- GIVEN MATERIAL
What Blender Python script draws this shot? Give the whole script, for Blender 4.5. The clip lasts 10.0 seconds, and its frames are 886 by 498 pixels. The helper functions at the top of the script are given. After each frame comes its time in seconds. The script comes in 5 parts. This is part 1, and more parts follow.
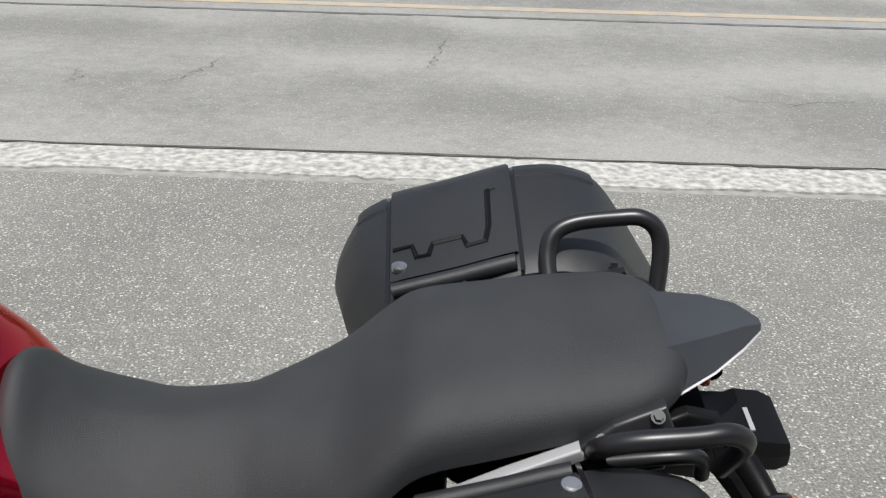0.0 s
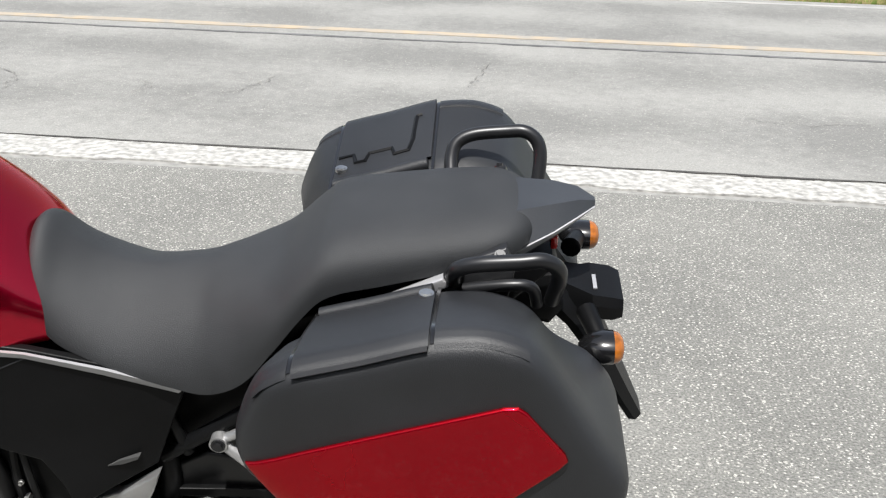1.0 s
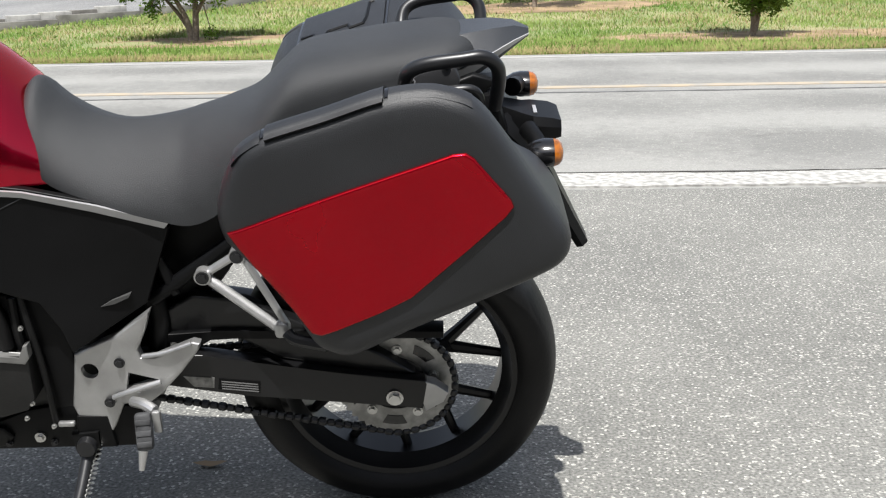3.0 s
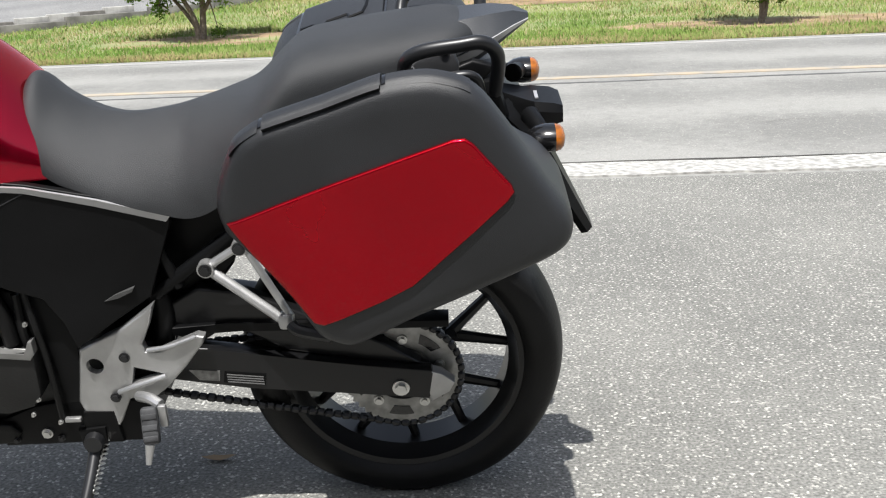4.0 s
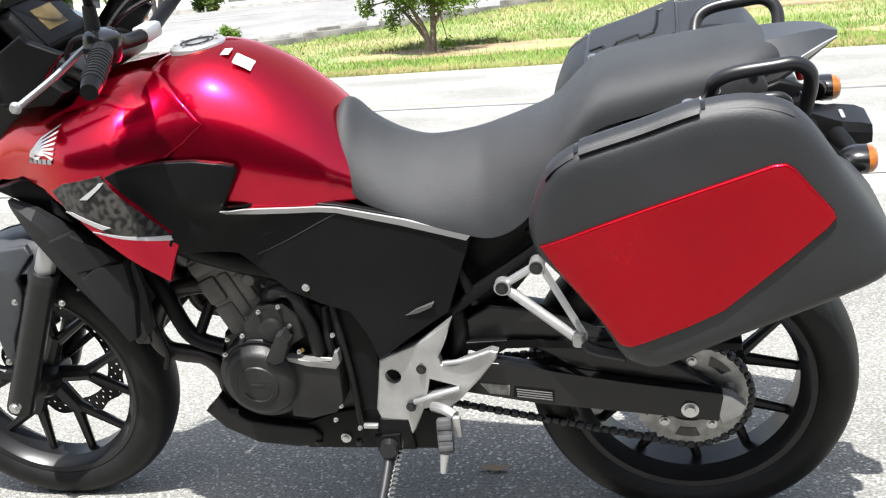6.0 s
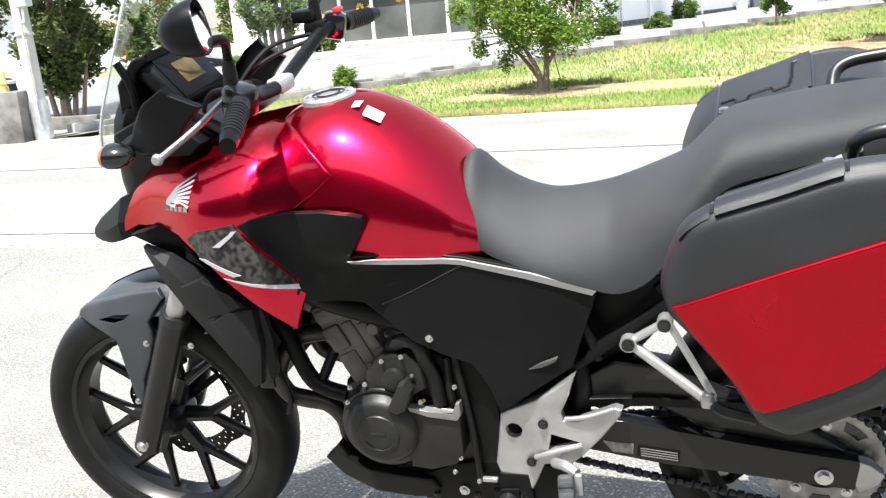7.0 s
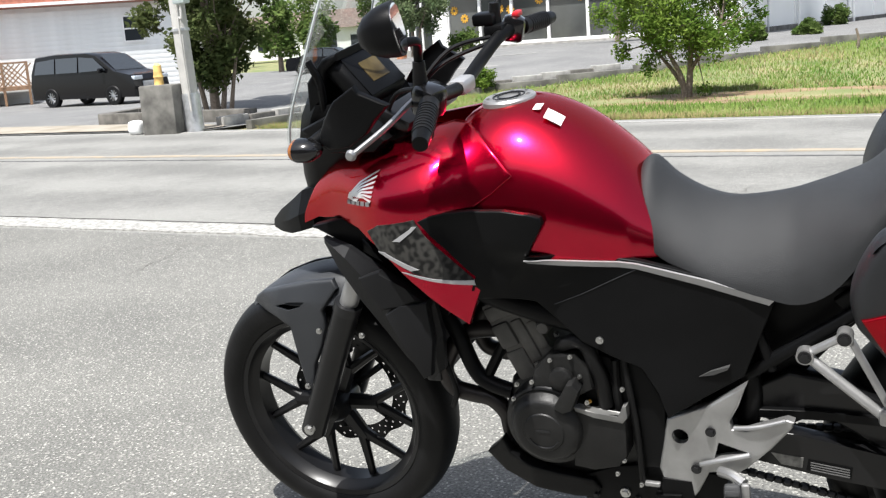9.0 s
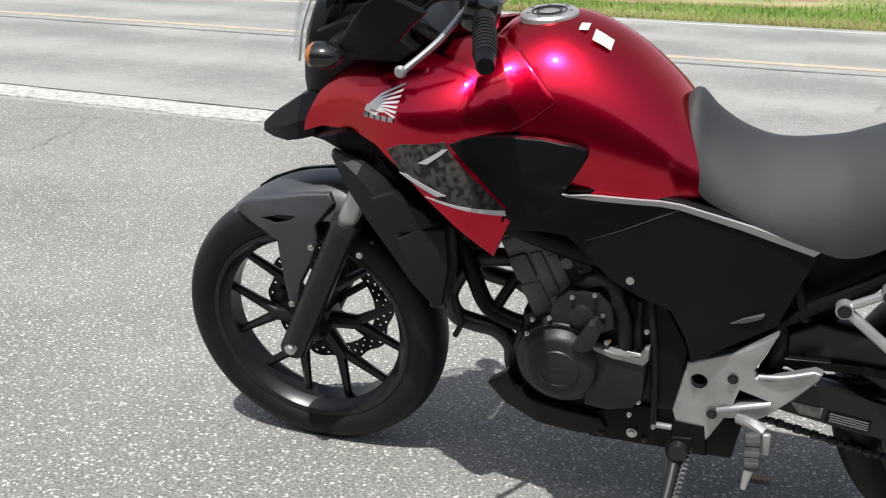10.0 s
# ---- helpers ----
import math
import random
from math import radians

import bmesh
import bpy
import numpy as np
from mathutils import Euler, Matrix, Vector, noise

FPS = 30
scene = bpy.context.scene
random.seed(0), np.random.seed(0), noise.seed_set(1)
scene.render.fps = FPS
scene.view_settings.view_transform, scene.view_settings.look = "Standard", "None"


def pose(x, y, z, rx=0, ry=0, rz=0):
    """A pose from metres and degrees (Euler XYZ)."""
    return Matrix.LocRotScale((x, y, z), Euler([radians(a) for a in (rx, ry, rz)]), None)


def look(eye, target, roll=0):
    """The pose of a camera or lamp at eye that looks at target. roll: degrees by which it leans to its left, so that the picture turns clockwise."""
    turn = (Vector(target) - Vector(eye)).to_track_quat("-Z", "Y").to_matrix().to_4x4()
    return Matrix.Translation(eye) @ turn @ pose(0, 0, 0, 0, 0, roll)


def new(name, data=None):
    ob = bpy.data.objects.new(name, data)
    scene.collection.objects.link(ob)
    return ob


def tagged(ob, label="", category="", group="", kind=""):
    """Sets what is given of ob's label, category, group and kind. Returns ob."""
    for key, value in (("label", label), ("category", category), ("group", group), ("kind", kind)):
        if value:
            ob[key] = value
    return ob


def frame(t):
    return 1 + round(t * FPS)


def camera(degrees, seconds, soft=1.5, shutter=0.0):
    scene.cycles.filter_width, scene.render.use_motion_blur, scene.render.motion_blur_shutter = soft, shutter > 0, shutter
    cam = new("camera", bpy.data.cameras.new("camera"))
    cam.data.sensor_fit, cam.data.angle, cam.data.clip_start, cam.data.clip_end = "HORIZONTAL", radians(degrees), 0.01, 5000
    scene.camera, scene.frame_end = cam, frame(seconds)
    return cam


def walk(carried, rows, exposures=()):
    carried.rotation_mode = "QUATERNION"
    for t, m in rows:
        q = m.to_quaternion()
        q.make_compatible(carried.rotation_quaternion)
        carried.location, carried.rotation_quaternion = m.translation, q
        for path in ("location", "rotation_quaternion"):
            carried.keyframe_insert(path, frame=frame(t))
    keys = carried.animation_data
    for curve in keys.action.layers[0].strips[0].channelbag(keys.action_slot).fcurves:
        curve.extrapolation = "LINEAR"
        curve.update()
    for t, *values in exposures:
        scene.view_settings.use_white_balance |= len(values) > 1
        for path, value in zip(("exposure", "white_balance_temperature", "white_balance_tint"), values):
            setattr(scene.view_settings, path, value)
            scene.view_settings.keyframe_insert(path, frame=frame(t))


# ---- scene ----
cam = camera(45.5, 10.0, soft=1.2, shutter=0.12)
# seconds, eye, target, roll
PATH = [
    (0, (0.541, -1.254, 1.501), (0.625, 0.582, 0.713), 1.5),
    (0.5, (0.605, -1.513, 1.497), (0.667, 0.328, 0.716), 2.8),
    (1, (0.775, -1.714, 1.448), (0.720, 0.153, 0.734), 1.7),
    (1.5, (0.788, -1.905, 1.316), (0.884, -0.002, 0.709), 3.1),
    (2, (0.726, -1.996, 1.203), (0.820, -0.072, 0.663), 1.6),
    (2.5, (0.774, -2.028, 1.104), (0.807, -0.099, 0.577), -0.0),
    (4, (0.827, -2.018, 1.056), (0.794, -0.093, 0.517), -2.7),
    (4.5, (0.798, -2.031, 1.069), (0.734, -0.091, 0.587), -1.7),
    (5, (0.747, -2.028, 1.076), (0.451, -0.115, 0.575), -3.0),
    (6.5, (0.677, -2.059, 1.106), (0.192, -0.183, 0.613), -5.1),
    (7, (0.659, -2.044, 1.122), (0.032, -0.190, 0.707), -5.1),
    (7.5, (0.639, -2.063, 1.144), (-0.100, -0.233, 0.817), -4.8),
    (8, (0.635, -2.069, 1.147), (-0.090, -0.228, 0.851), -3.3),
    (8.5, (0.621, -2.090, 1.152), (-0.147, -0.269, 0.846), -3.8),
    (9, (0.591, -2.110, 1.134), (-0.259, -0.343, 0.740), -4.1),
    (9.5, (0.458, -2.080, 1.187), (-0.288, -0.310, 0.630), -0.2),
    (10, (0.279, -2.064, 1.187), (-0.335, -0.264, 0.569), 0.9),
]
LIGHT = [(0.0, 0.42), (0.5, 0.68), (1.0, 0.80), (2.0, 0.86), (4.0, 0.88), (5.0, 1.22), (6.5, 1.72), (7.0, 1.74), (7.5, 1.60), (8.5, 1.15), (9.0, 0.92), (9.5, 0.80), (10.0, 0.80)]
walk(cam, [(t, look(eye, target, roll)) for t, eye, target, roll in PATH], exposures=LIGHT)
# ---- world and sun ----
SUN_DIR = Vector((-0.06, -0.46, 1.0)).normalized()  # towards the sun
world = bpy.data.worlds.new("sky")
scene.world = world
world.use_nodes = True
wn, wl = world.node_tree.nodes, world.node_tree.links
sky = wn.new("ShaderNodeTexSky")
sky.sky_type = "NISHITA"
sky.sun_disc = False
sky.sun_elevation = math.asin(SUN_DIR.z)
sky.sun_rotation = math.atan2(SUN_DIR.x, SUN_DIR.y)
sky.air_density, sky.dust_density, sky.ozone_density = 1.0, 2.0, 1.0
wn["Background"].inputs["Strength"].default_value = 0.115
haze = wn.new("ShaderNodeHueSaturation")  # a hazy, whitish summer sky
haze.inputs["Saturation"].default_value = 0.55
wl.new(sky.outputs["Color"], haze.inputs["Color"])
wl.new(haze.outputs["Color"], wn["Background"].inputs["Color"])
sun = new("sun", bpy.data.lights.new("sun", "SUN"))
sun.data.energy, sun.data.angle, sun.data.color = 4.3, radians(0.6), (1.0, 0.98, 0.945)
sun.matrix_world = look(SUN_DIR * 30, (0, 0, 0))


# ---- materials ----
def material(name, color, rough=0.5, metal=0.0, var=0.0, scale=20.0, bump=0.0, bump_scale=200.0, color2=None,
             coat=0.0, spec=0.5, detail=6.0, tint=None):
    """A procedural surface: base colour varied at two scales, with fine relief."""
    m = bpy.data.materials.new(name)
    m.use_nodes = True
    n, l = m.node_tree.nodes, m.node_tree.links
    b = n["Principled BSDF"]
    b.inputs["Roughness"].default_value, b.inputs["Metallic"].default_value = rough, metal
    b.inputs["Coat Weight"].default_value, b.inputs["Coat Roughness"].default_value = coat, 0.04
    b.inputs["Specular IOR Level"].default_value = spec
    b.inputs["Base Color"].default_value = (*color, 1)
    if tint:
        b.inputs["Specular Tint"].default_value = (*tint, 1)
        b.inputs["Coat IOR"].default_value = 1.45
    tc = n.new("ShaderNodeTexCoord")
    if var or color2:
        t = n.new("ShaderNodeTexNoise")
        t.inputs["Scale"].default_value, t.inputs["Detail"].default_value = scale, detail
        l.new(tc.outputs["Object"], t.inputs["Vector"])
        mix = n.new("ShaderNodeMix")
        mix.data_type = "RGBA"
        c2 = color2 or tuple(min(1, c * (1 + 2 * var)) for c in color)
        c1 = color if color2 else tuple(c * (1 - var) for c in color)
        mix.inputs["A"].default_value, mix.inputs["B"].default_value = (*c1, 1), (*c2, 1)
        ramp = n.new("ShaderNodeMapRange")
        ramp.inputs["From Min"].default_value, ramp.inputs["From Max"].default_value = 0.35, 0.65
        l.new(t.outputs["Fac"], ramp.inputs["Value"])
        l.new(ramp.outputs["Result"], mix.inputs["Factor"])
        l.new(mix.outputs["Result"], b.inputs["Base Color"])
        r = n.new("ShaderNodeMapRange")
        r.inputs["To Min"].default_value, r.inputs["To Max"].default_value = max(0.02, rough - 0.06), rough + 0.06
        l.new(t.outputs["Fac"], r.inputs["Value"])
        l.new(r.outputs["Result"], b.inputs["Roughness"])
    if bump:
        t2 = n.new("ShaderNodeTexNoise")
        t2.inputs["Scale"].default_value, t2.inputs["Detail"].default_value = bump_scale, 3.0
        l.new(tc.outputs["Object"], t2.inputs["Vector"])
        bp = n.new("ShaderNodeBump")
        bp.inputs["Strength"].default_value, bp.inputs["Distance"].default_value = bump, 0.002
        l.new(t2.outputs["Fac"], bp.inputs["Height"])
        l.new(bp.outputs["Normal"], b.inputs["Normal"])
    return m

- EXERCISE
Pull every line containing "Euler" from the material above.

- EXERCISE OUTPUT
from mathutils import Euler, Matrix, Vector, noise
    """A pose from metres and degrees (Euler XYZ)."""
    return Matrix.LocRotScale((x, y, z), Euler([radians(a) for a in (rx, ry, rz)]), None)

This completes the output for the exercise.